Page 1 of 1

DataSet Vs Database

Posted: Fri Jul 21, 2006 7:54 am
by samba
I would like to know which one is the best practice in below scienario

sourceDataSet/Database ----> transfromation --> lookups ---> Database

i have several lookups it includes tables, some of the tables act like 2 times with different query on the table. entire job includes 10-12 lookups

which is the best way whether to use database or Dataset in lookups for the best performance

suppose if the Jobs started all stage will active at same time and closes at same time. how it will work?





Thanks in Advance
Samba

Posted: Fri Jul 21, 2006 8:06 am
by kcbland
The concept of pipeline parallelism means that the data is flowing across all stages. In your diagram, I don't see why the data won't be coming out of the source database while other data is already loading into the database. The exception would be if you introduced synchronization stages that cause the data to pool before proceeding.
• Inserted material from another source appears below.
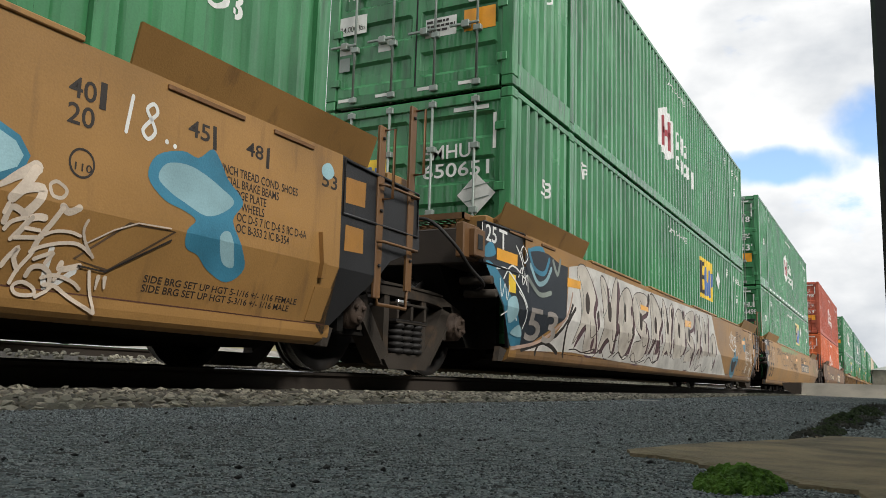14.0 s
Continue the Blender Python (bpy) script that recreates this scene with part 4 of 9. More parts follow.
def brake_wheel(car, x, y, z, mat, sgn):
    """Hand brake: a tall back plate, the gear housing, and the spoked wheel outside it."""
    rim = Geo().tube([(x, y + 0.24 * math.cos(a), z + 0.24 * math.sin(a)) for a in [2 * math.pi * k / 24 for k in range(24)]], 0.016, 6, True)
    w = part("brake_wheel", rim, mat, car, "spoked steel hand brake wheel")
    for k in range(6):
        a = 2 * math.pi * k / 6
        part("spoke", Geo().tube([(x - sgn * 0.04, y, z), (x, y + 0.24 * math.cos(a), z + 0.24 * math.sin(a))], 0.011, 5), mat, w)
    part("hub", Geo().lathe([(0.01, -0.05), (0.06, -0.04), (0.06, 0.05), (0.01, 0.06)], (x - sgn * 0.04, y, z), "x", 12), mat, w)
    h0, h1 = sorted((x - sgn * 0.07, x - sgn * 0.30))
    part("brake_housing", Geo().box(h0, h1, y - 0.17, y + 0.17, z - 0.32, z + 0.10, 0.03).lathe([(0.01, h0), (0.15, h0 + 0.01), (0.17, h0 + 0.05), (0.17, h1 - 0.05), (0.01, h1)], (0, y, z + 0.02), "x", 18), mat, car)
    if y < 0.6:
        arm = part("brake_lever", Geo().tube([(x, y - 0.1, z - 0.05), (x + sgn * 0.12, -0.13, z - 0.02)], 0.017, 6), mat, car)
        part("lever_eye", Geo().box(*sorted((x + sgn * 0.09, x + sgn * 0.15)), -0.15, -0.11, z - 0.05, z + 0.01, 0.008), mat, arm)
    part("brake_stand", Geo().box(*sorted((x - sgn * 0.12, x - sgn * 0.28)), y - 0.08, y + 0.08, 0.9, z - 0.3, 0.01), mat, car)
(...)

It's impossible to tell you why to design your job a certain way without knowing how much data is in each lookup. You wouldn't build a dataset of 100 million rows if you only need 1 million. Then again, constantly banging direct lookups against a database for 50K rows would be shunned in favor a Lookup or a dataset.

DataSet Vs Database

Posted: Fri Jul 21, 2006 8:54 am
by ashwin141
Hi

If you are talking about the reference file for you lookup then I think, Datasets will be better than Database. You can even go for Lookup Fileset as Reference files for your lookups.

Regards
Ashwin